The scorecard does not replace judgment, but it makes tradeoffs visible. A cheaper proposal may still be the right choice if the system is low-risk and the scope is narrow. For a high-risk financial platform, the cheapest proposal may simply be the one that has ignored the most uncertainty.

Questions to ask before choosing a COBOL modernization provider

A buyer does not need to become a COBOL expert to evaluate vendors well, but the questions should force the provider to expose their thinking.

A useful vendor conversation should make the provider’s thinking visible. Before accepting a recommended modernization path, ask what they would need to understand about the system first, where they expect the highest delivery risk to be, and how they would prove that the new behavior matches the old behavior where it matters. Their answer should cover more than code structure. It should include missing documentation, internal team involvement, test data, business-rule validation, production constraints, and the tradeoffs between rehosting, replatforming, refactoring, replacement, and API enablement.
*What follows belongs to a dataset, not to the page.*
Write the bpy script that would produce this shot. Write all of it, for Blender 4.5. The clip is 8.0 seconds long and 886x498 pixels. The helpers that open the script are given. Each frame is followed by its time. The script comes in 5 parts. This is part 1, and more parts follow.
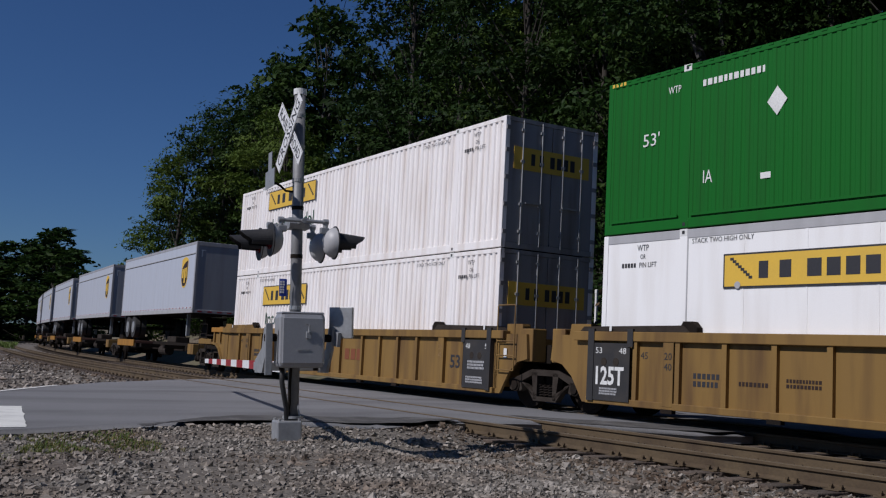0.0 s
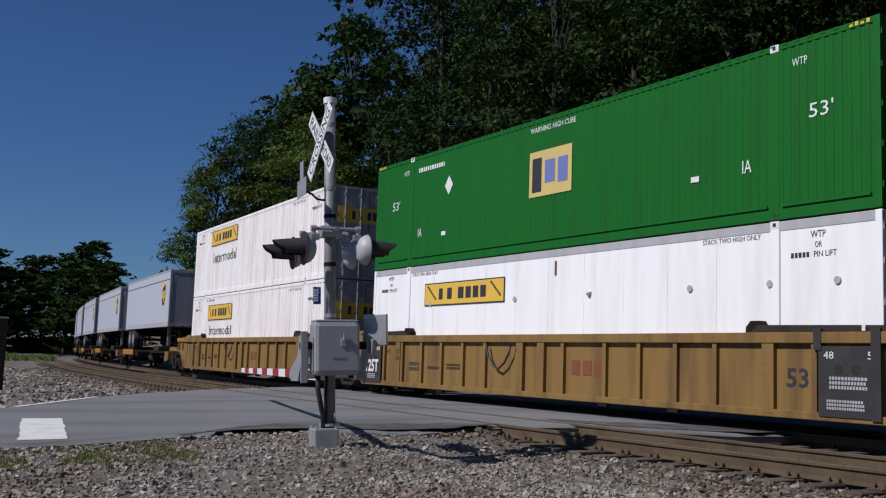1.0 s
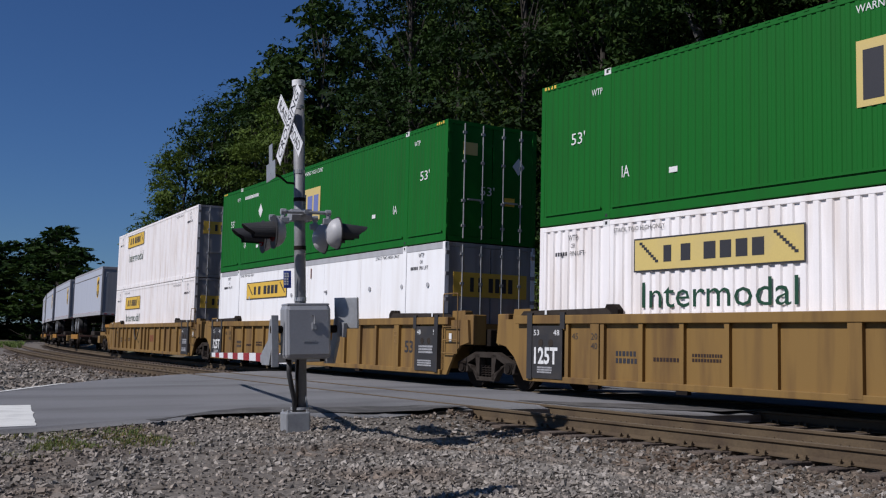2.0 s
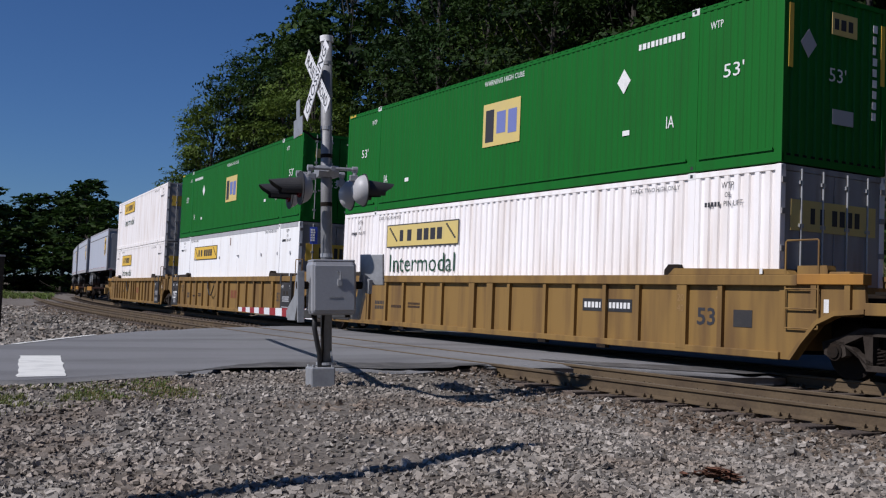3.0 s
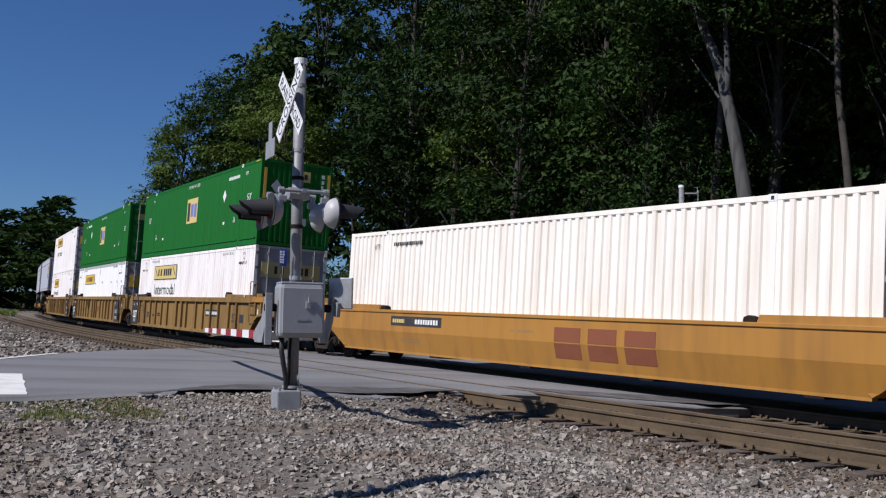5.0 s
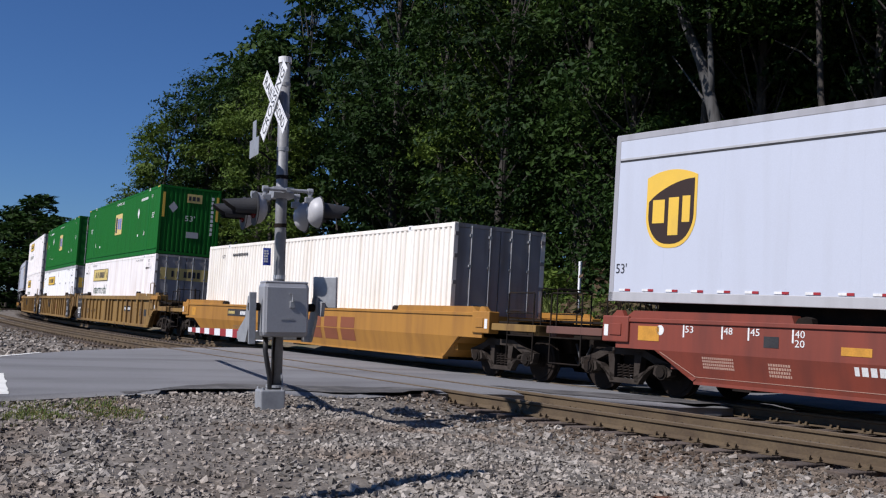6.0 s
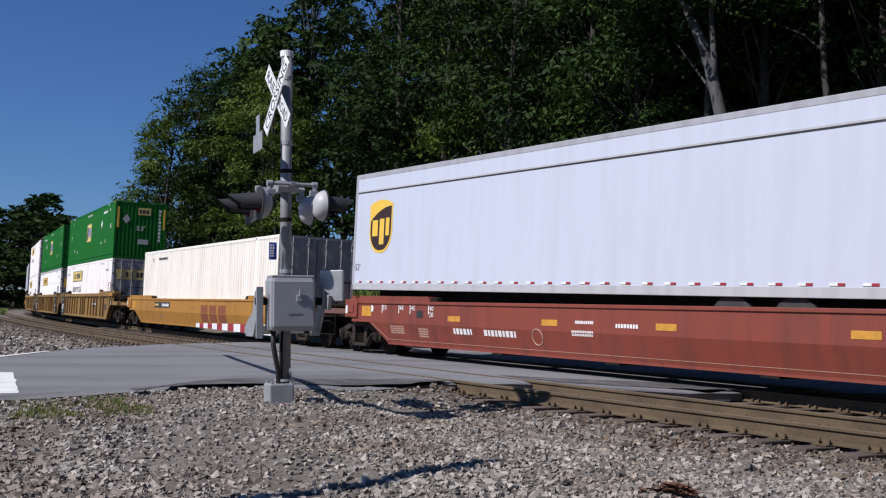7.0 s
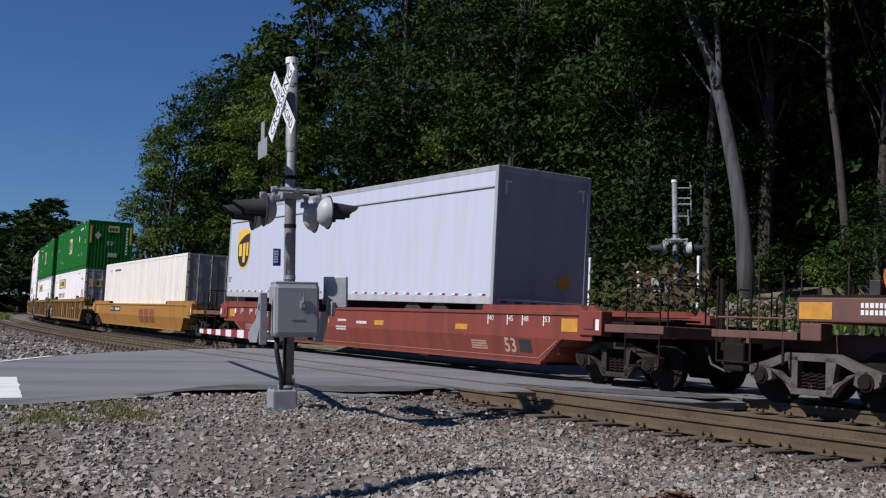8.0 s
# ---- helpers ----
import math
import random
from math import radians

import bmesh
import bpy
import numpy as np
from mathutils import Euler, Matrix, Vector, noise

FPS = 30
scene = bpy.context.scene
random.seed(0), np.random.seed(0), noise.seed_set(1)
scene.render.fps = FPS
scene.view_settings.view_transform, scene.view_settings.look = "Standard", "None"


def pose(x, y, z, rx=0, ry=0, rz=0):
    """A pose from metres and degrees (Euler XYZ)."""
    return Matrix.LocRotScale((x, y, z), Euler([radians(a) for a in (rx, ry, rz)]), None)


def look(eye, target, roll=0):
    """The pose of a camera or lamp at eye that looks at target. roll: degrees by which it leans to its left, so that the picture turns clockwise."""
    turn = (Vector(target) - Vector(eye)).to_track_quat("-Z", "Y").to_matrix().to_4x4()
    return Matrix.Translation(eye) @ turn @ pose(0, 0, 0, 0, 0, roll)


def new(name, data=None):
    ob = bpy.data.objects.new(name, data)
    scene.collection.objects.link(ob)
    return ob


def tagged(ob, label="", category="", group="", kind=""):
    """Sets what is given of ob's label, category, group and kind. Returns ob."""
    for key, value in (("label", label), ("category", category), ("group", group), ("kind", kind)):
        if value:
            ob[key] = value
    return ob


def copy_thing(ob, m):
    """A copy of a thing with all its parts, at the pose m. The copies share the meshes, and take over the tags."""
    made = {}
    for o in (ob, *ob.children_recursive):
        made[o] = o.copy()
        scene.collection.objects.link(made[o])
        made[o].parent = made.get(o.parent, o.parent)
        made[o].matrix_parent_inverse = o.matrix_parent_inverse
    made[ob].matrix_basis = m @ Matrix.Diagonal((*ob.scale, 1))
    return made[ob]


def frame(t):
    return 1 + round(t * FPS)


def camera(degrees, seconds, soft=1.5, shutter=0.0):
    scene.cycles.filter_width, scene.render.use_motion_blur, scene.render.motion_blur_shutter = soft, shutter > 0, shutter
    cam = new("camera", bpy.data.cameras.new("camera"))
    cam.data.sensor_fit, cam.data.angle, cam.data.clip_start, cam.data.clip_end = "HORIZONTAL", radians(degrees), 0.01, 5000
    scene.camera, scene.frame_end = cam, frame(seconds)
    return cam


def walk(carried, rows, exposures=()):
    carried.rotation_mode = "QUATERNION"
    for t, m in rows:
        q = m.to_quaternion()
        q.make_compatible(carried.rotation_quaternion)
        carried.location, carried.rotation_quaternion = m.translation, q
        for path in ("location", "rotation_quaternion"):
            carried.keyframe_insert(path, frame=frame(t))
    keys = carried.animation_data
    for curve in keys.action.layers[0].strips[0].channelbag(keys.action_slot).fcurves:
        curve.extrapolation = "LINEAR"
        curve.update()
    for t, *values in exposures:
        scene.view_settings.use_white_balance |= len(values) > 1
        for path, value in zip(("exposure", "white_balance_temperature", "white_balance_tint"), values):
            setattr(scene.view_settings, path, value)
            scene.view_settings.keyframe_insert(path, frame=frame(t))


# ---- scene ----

# World: z = 0 is the top of the rails, x runs to the train's rear, y away from the camera, metres.
EYE = (0.0, 0.0, 0.95)


def aim(yaw, pitch, roll):
    a, b = radians(yaw), radians(pitch)
    way = Vector((-math.sin(a) * math.cos(b), math.cos(a) * math.cos(b), math.sin(b)))
    return look(EYE, Vector(EYE) + way * 10.0, roll)


cam = camera(46.53, 8.0, soft=1.2, shutter=0.0)
walk(cam, [(t, aim(*turn)) for t, *turn in (
    (0, 54.91, 5.98, 2.99),
    (0.5, 54.26, 6.31, 3.16),
    (1, 56.74, 6.19, 1.92),
    (1.5, 56.01, 6.17, 1.61),
    (1.7, 55.17, 6.05, 1.56),
    (2.8, 56.23, 2.69, 1.51),
    (3, 56.43, 2.90, 2.25),
    (3.5, 55.91, 3.69, 3.21),
    (4, 55.80, 3.94, 3.19),
    (4.5, 55.38, 4.21, 3.23),
    (6, 53.95, 4.40, 3.42),
    (6.5, 53.94, 4.14, 2.90),
    (7, 54.24, 3.88, 2.30),
    (7.5, 54.35, 4.46, 2.46),
    (8, 54.48, 4.27, 2.65),
)], [(t, stops + 0.12, 6190, 15) for t, stops in (
    (0.0, -0.77), (0.5, -0.69), (1.0, -0.53), (1.5, -0.53), (3.0, -0.36), (3.5, -0.28), (4.0, -0.19), (4.5, -0.14), (6.0, -0.06), (6.5, 0.07), (7.0, -0.02), (7.5, -0.17), (8.0, -0.18))])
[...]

The strongest providers will not treat those options as interchangeable labels. They will explain why one path fits the current system better than another, what assumptions would need to be tested, and what evidence could change the recommendation.
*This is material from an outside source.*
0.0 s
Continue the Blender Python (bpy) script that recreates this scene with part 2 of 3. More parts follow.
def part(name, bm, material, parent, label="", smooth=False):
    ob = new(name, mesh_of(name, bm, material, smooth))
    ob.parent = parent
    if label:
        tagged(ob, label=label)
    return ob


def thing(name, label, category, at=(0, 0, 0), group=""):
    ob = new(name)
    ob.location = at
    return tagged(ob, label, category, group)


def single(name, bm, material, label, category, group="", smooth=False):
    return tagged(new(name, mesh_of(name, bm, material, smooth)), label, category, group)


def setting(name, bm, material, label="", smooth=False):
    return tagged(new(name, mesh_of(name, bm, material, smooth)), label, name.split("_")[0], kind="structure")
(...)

It is also worth asking what would make them slow down. A mature provider should be able to name conditions that increase risk: unavailable SMEs, weak test data, unclear ownership, unstable upstream systems, poor operational documentation, regulatory constraints, or a codebase that is technically small but business-critical.

If nothing seems to concern them, that is itself concerning.

Where Sharp Logica fits

Sharp Logica approaches COBOL modernization as an architecture and risk-management problem before it becomes a migration project. The first question is not which tool should convert the code or which platform should replace the mainframe. The first question is what the system does for the business, where the real risks are, and which modernization path gives the organization a safer way to change.

In practical terms, that usually starts with assessment. We look at the application landscape, business capabilities, batch processes, integrations, data dependencies, operational constraints, documentation quality, and the organization’s ability to validate behavior. From there, the work can move toward a modernization roadmap, architecture decisions, vendor evaluation, pilot planning, or delivery support.

Sharp Logica modernization approach
Fig 1.5: Sharp Logica modernization approach

That approach is especially useful when the system is too important for guesswork. A company may eventually decide to rehost, replatform, expose APIs, refactor selected modules, replace part of the system, or retire components that no longer justify their cost. The right path depends on business risk, technical reality, and the organization’s capacity to execute.